> [What to work on]: Your answer should consist solely of the lines from the one with "4. More parts follow." through the one with "return k.done(c)", copied exactly, endpoints included.

> [Available records]:
────────────────────
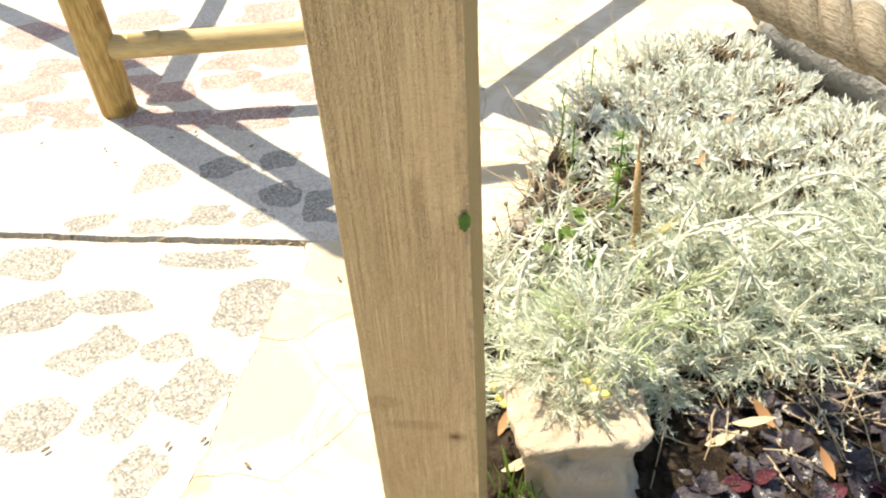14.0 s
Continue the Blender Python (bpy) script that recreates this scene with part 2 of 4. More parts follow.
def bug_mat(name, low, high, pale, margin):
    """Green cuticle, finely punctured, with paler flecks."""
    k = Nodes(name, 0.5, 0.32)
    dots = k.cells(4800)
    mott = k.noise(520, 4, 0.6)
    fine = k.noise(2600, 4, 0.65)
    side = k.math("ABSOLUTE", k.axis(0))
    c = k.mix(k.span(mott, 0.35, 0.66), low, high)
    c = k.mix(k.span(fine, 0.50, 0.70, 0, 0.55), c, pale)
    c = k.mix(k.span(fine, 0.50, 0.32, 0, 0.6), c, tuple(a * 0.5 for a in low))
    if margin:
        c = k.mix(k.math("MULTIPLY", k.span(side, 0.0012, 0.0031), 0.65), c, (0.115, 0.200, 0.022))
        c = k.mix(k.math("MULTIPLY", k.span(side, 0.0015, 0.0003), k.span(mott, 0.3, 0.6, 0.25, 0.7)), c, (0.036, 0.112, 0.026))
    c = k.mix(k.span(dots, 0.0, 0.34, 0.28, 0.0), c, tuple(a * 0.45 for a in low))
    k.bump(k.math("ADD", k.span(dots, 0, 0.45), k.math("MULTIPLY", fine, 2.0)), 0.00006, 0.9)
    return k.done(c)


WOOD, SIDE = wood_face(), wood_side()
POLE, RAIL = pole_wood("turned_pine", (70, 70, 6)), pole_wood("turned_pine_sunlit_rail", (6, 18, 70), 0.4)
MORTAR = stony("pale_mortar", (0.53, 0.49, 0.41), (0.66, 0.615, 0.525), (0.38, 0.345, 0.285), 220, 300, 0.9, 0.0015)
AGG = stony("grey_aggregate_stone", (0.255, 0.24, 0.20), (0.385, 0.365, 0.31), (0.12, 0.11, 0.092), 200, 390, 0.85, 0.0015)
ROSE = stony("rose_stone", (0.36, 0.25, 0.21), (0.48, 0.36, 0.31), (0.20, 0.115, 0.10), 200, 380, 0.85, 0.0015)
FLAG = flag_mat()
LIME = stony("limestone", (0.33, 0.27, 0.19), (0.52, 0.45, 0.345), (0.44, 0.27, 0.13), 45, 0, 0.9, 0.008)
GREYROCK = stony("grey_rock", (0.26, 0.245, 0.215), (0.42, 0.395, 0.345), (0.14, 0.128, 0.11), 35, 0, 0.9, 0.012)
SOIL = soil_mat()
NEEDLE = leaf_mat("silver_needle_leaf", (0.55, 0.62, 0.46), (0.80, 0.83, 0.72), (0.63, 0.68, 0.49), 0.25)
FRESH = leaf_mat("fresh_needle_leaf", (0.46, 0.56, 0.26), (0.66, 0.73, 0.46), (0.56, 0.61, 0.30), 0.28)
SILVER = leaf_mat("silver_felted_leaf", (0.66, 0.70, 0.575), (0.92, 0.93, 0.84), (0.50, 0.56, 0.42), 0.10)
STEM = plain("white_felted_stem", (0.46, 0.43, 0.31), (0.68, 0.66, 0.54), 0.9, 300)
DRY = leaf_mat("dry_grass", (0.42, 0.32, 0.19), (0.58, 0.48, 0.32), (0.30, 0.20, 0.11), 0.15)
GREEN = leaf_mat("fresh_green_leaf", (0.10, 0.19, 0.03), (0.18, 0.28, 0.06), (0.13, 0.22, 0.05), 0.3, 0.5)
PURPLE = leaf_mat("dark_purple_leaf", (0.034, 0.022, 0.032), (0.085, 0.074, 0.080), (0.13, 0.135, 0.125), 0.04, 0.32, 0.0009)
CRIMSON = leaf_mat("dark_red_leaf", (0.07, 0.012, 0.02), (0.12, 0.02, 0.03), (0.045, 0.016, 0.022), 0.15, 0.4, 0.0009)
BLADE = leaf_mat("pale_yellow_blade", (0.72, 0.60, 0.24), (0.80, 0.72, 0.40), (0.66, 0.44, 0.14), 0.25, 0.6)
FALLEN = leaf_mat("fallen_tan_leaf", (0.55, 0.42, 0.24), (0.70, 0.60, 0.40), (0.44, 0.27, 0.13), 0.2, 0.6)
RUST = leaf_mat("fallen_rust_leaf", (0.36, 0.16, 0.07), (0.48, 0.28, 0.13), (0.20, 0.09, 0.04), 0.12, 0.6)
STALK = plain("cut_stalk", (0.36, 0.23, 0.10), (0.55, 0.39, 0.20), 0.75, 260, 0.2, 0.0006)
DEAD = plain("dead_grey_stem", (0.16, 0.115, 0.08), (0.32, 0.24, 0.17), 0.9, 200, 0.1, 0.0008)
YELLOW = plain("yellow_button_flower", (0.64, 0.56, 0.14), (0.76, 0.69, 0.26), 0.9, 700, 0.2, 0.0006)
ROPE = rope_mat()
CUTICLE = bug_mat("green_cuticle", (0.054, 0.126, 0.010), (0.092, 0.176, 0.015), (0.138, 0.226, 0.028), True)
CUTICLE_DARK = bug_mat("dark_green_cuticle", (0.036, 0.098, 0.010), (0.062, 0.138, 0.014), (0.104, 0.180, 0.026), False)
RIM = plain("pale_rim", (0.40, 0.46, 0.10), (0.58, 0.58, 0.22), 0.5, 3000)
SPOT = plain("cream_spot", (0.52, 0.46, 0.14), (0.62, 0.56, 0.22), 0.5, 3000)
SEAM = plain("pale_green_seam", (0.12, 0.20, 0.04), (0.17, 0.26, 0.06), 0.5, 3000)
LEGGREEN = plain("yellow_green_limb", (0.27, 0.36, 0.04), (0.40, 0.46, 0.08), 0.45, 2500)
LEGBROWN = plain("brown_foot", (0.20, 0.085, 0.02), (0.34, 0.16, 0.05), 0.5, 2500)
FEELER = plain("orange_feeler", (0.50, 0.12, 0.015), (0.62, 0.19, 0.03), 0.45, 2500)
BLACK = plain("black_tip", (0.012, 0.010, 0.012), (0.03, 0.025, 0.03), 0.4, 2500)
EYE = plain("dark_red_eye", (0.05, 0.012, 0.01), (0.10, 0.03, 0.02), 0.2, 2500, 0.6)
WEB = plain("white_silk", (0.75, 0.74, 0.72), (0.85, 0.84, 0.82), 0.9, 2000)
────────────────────
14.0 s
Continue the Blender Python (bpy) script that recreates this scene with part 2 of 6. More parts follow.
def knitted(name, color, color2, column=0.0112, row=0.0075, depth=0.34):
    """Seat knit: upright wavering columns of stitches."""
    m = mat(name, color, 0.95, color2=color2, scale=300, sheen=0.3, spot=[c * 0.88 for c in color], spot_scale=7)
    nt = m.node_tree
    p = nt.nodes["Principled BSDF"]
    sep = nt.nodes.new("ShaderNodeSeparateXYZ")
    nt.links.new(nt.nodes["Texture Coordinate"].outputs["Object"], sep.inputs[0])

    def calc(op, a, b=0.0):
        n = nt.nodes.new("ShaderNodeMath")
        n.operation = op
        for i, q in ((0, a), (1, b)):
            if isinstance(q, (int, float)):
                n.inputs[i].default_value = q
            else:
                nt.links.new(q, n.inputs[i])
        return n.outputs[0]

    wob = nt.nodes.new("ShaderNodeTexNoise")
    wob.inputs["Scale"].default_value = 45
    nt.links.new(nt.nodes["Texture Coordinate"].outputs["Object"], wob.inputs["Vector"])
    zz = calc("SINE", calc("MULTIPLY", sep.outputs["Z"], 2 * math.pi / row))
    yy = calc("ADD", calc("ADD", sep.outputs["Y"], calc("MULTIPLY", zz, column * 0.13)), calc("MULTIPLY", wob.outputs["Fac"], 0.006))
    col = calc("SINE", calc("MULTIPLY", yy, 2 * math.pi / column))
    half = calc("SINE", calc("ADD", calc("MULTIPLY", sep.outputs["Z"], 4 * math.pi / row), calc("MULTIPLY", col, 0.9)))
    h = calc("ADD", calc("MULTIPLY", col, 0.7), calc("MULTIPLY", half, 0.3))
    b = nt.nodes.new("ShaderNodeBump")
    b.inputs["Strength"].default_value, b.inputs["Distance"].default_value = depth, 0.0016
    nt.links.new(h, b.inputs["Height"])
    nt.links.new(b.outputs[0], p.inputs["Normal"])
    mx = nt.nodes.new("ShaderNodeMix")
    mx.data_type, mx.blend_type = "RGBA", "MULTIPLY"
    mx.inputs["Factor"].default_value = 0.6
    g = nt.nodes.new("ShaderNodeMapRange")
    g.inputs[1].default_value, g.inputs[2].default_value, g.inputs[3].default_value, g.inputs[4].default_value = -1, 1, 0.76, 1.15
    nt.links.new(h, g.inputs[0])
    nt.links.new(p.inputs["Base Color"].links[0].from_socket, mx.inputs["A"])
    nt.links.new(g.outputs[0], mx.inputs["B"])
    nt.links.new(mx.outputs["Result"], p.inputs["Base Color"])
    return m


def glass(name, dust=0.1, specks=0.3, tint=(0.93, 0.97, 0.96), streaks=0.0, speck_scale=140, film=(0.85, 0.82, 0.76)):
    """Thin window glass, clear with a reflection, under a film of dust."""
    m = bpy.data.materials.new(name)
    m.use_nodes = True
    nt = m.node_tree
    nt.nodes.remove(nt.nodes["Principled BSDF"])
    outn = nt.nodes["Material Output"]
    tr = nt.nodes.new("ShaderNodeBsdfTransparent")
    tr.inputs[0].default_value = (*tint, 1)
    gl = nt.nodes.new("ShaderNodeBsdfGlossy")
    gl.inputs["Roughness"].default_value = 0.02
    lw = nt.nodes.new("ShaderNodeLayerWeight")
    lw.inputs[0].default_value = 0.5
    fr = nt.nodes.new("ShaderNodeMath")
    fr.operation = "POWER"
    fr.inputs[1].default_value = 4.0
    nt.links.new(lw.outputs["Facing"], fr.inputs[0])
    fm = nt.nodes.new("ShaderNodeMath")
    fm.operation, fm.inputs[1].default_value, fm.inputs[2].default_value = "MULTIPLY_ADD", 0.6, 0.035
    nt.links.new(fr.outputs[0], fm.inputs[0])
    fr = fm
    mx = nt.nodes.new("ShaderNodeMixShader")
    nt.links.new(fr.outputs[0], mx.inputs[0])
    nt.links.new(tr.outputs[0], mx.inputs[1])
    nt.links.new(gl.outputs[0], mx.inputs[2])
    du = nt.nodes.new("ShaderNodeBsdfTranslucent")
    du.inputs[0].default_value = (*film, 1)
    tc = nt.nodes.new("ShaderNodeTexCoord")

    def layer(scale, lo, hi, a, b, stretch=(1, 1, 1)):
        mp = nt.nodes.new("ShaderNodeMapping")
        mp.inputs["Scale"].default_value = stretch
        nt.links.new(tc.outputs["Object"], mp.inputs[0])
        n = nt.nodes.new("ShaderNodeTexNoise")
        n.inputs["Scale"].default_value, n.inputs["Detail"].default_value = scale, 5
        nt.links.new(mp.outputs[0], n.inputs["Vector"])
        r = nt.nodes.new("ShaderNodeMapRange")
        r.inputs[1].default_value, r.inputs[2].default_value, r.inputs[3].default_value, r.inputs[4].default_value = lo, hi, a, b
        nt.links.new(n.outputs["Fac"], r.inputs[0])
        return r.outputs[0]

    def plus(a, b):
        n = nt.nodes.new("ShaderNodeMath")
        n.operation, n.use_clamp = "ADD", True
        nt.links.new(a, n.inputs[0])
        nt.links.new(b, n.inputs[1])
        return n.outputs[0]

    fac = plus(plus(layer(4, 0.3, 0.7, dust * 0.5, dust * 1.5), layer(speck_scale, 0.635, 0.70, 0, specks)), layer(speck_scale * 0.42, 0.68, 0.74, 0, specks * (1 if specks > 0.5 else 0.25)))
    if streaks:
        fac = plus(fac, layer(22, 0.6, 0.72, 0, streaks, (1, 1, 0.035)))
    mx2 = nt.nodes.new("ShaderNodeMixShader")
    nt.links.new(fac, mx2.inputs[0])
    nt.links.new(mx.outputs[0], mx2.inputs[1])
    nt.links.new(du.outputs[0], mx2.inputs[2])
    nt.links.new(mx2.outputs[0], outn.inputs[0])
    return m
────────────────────
> [The completed task]:
Continue the Blender Python (bpy) script that recreates this scene with part 2 of 4. More parts follow.
def bug_mat(name, low, high, pale, margin):
    """Green cuticle, finely punctured, with paler flecks."""
    k = Nodes(name, 0.5, 0.32)
    dots = k.cells(4800)
    mott = k.noise(520, 4, 0.6)
    fine = k.noise(2600, 4, 0.65)
    side = k.math("ABSOLUTE", k.axis(0))
    c = k.mix(k.span(mott, 0.35, 0.66), low, high)
    c = k.mix(k.span(fine, 0.50, 0.70, 0, 0.55), c, pale)
    c = k.mix(k.span(fine, 0.50, 0.32, 0, 0.6), c, tuple(a * 0.5 for a in low))
    if margin:
        c = k.mix(k.math("MULTIPLY", k.span(side, 0.0012, 0.0031), 0.65), c, (0.115, 0.200, 0.022))
        c = k.mix(k.math("MULTIPLY", k.span(side, 0.0015, 0.0003), k.span(mott, 0.3, 0.6, 0.25, 0.7)), c, (0.036, 0.112, 0.026))
    c = k.mix(k.span(dots, 0.0, 0.34, 0.28, 0.0), c, tuple(a * 0.45 for a in low))
    k.bump(k.math("ADD", k.span(dots, 0, 0.45), k.math("MULTIPLY", fine, 2.0)), 0.00006, 0.9)
    return k.done(c)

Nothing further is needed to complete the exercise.